Al-Muzaffar spent his short tenure fighting successive campaigns to try to bring the Christian states of the north to submission. During one of these, at the surrender of the fortress of San Martín in 1007, Sanchuelo was given charge of the hostages by his brother, with orders to separate out all the men and put them to the blade, while enslaving the women and children among the troops. Al-Muzaffar became ill during 1008 and had to stop a campaign against Castile, as he faced rebellions from two rivals. He died either on 8 October or about 22 October 1008.

Following Al-Muzaffar's death, Sanchuelo first garnered the fealty of his brother's retainers, pending the Caliph's approval of his succession as hajib, which he subsequently received. Just as they had done following the death of Almanzor, the population of Córdoba responded angrily to the continued domination of the ʿĀmirids over the sequestered caliph, with many also coming to believe that Abd al-Rahman had poisoned his brother.

Abd al-Rahman's rule was extremely unpopular, with a number of chroniclers decrying his debauchery, alcohol consumption and general foolishness. He personified all of the built-up animosity of Córdoba's citizens over his family's sequestration of the caliph. This public mood he exacerbated by boldly and recklessly seeking to be named the official successor to the caliphate. He recruited the qadi of Córdoba and the official secretary to persuade Hisham II to make a proclamation to that effect. In spite of initial scruples, Hisham relented and issued a formal proclamation naming Abd al-Rahman as his heir in November 1008. The combination of his irreligiousness and incompetence, along with the prospect of the caliphate passing out of the hands of the north-Arab Umayyad dynasty and instead being vested in a representative of the Yemeni/south-Arab Ma'afiries who was also a grandson of a hated Pamplona king, led Córdoba's middle class and the general populace to oppose his status as crown prince, though he retained the support of the well paid mostly Berber and Slav army.

==Deposition and death==
In the midst of this discontent, and in spite of having been warned by his son not to leave Córdoba because of a coup brewing among the Umayyad descendants of Abd al-Rahman III, Sanchuelo nonetheless decided to launch a winter campaign in order to punish the fractious Christian kingdoms to the north, specifically León under their boy-king Alfonso V. Leaving his cousin Ibn Asqaleya in charge of the capital, he departed with his army in mid-January, only for his troops to become mired in snow, mud and floodwaters as Alfonso refused to give battle. As a result, the caliphate army was forced to withdraw to Toledo. There Sanchuelo learned that on 15 February 1009, a group of 30 armed men led by Muhammad ibn Hisham ibn 'Abd al-Jabbar, Abd al-Rahman III's great-grandson, had overwhelmed the palace guard and killed the governor, Ibn Asqaleya. This action encouraged a larger uprising of the general populace that resulted in the abdication of Hisham II in favour of Muhammad. He named his cousin Abd al-Jabbar ibn al-Muguira to the office of hajib and sent him at the head of his supporters to Sanchuelo's residence of az-Zahira, which was immediately surrendered. The residence was then looted down to the building stone over several days until all that was left was a pile of rubble.

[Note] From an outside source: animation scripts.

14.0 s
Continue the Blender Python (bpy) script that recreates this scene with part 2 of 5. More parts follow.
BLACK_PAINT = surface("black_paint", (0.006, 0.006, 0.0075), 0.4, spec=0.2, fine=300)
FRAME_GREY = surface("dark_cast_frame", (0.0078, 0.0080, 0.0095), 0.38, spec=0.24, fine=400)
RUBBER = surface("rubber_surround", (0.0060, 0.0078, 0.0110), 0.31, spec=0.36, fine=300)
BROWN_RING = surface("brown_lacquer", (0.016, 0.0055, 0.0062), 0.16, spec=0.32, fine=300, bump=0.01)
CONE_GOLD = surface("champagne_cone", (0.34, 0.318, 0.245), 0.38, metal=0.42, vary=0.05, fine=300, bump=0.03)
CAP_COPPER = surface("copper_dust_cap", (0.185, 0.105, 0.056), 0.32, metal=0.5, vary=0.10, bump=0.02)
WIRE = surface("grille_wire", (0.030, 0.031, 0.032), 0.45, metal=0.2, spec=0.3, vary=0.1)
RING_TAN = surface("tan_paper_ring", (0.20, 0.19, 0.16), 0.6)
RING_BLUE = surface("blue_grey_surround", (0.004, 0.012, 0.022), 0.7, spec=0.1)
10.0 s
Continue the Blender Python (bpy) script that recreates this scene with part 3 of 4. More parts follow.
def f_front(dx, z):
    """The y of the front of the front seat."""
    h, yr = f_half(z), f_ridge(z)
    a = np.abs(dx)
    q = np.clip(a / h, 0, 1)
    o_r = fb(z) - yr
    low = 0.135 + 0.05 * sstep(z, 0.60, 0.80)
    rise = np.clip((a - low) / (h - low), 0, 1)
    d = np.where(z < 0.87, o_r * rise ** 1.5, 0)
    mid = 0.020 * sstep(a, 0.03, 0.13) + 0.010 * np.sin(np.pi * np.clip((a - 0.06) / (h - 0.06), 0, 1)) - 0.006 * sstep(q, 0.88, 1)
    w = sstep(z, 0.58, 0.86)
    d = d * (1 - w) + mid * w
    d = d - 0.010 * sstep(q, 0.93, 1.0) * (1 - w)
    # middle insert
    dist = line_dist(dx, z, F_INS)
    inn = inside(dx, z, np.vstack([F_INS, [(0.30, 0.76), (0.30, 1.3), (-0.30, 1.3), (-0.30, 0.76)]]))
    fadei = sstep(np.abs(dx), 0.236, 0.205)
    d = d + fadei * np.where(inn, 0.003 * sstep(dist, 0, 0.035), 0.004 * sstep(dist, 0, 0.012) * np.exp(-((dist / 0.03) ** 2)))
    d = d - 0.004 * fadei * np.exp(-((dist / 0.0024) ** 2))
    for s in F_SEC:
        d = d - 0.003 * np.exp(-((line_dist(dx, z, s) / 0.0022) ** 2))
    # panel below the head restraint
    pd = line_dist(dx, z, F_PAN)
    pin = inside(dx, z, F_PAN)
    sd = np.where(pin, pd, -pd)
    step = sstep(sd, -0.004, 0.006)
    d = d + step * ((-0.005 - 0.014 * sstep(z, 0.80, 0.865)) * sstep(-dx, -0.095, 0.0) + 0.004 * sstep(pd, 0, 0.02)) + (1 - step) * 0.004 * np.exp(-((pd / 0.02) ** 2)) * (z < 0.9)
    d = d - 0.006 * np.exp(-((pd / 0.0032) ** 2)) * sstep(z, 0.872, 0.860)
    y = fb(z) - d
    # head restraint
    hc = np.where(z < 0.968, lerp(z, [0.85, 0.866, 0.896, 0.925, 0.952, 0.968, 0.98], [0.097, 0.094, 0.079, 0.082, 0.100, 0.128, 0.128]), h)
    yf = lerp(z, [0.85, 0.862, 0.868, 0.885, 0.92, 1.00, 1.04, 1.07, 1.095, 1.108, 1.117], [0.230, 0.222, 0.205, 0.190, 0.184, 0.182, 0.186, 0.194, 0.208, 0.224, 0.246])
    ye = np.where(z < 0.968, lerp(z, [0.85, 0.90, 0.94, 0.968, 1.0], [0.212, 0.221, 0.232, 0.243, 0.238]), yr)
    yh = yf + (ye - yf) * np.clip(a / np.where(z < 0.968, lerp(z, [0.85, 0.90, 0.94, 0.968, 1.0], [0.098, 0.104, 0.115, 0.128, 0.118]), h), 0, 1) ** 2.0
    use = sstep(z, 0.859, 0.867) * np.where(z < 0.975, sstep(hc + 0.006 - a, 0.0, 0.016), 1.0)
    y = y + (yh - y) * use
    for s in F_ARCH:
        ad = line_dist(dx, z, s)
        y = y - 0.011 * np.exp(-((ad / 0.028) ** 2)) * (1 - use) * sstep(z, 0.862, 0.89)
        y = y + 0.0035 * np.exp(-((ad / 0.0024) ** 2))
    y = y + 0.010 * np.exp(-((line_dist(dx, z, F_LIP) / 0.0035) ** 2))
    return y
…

Rather than immediately return to the city, Abd al-Rahman took his army to Calatrava where he dithered while testing the loyalty of his troops. He failed to entice them into renewing their oaths of allegiance to him, and this delay gave Muhammad time to consolidate his control of Córdoba.

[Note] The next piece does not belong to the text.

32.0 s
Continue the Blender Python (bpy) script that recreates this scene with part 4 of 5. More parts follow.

With his army leaking away, Sanchuelo turned to his Christian rebel ally, García Gómez, count of Carrión, a member of the Banu Gómez clan, who had joined in his campaign against León. García encouraged him to abandon Córdoba and take refuge in the Christian north, but Sanchuelo was convinced that his presence near the city would cause his supporters to rise up and restore him. Accompanied by the count's own men at arms, he set off toward the capital only to have his Berber army desert him, and on 3 March he reached Armilat, the last stop before the city, with just his own household, which included a harem of 70 women, and the Banu Gómez troops. There the next day they were surrounded by a group of horsemen sent by Muhammad, and with Abd al-Rahmen expressing a willingness to submit, the group were marched toward Córdoba, meeting a larger force under the new hajib part way. During a rest at an inn at dusk, Sanchuelo pulled a dagger in what was interpreted as a suicide attempt, and the hajib had him thrown to the ground and beheaded. Count García Gómez was also killed.

Abd al-Rahman Sanchuelo's deposition, coming four months after taking power, had dramatic effects on the political stability of al-Andalus. The success of Muhammad II encouraged other Umayyad scions and local lords to rise up, with the competitors each inviting the support from neighboring Christian states. This fundamentally changed the power dynamic in the peninsula, fracturing the Córdoba caliphate into dozens of warring taifas that paid tribute to their Christian allies, and allowing the latter to greatly expand their territories and to stabilize their control over these new lands by repopulating them with Christian migrants from the north and Mozarabs fleeing the chaos of the former caliphate.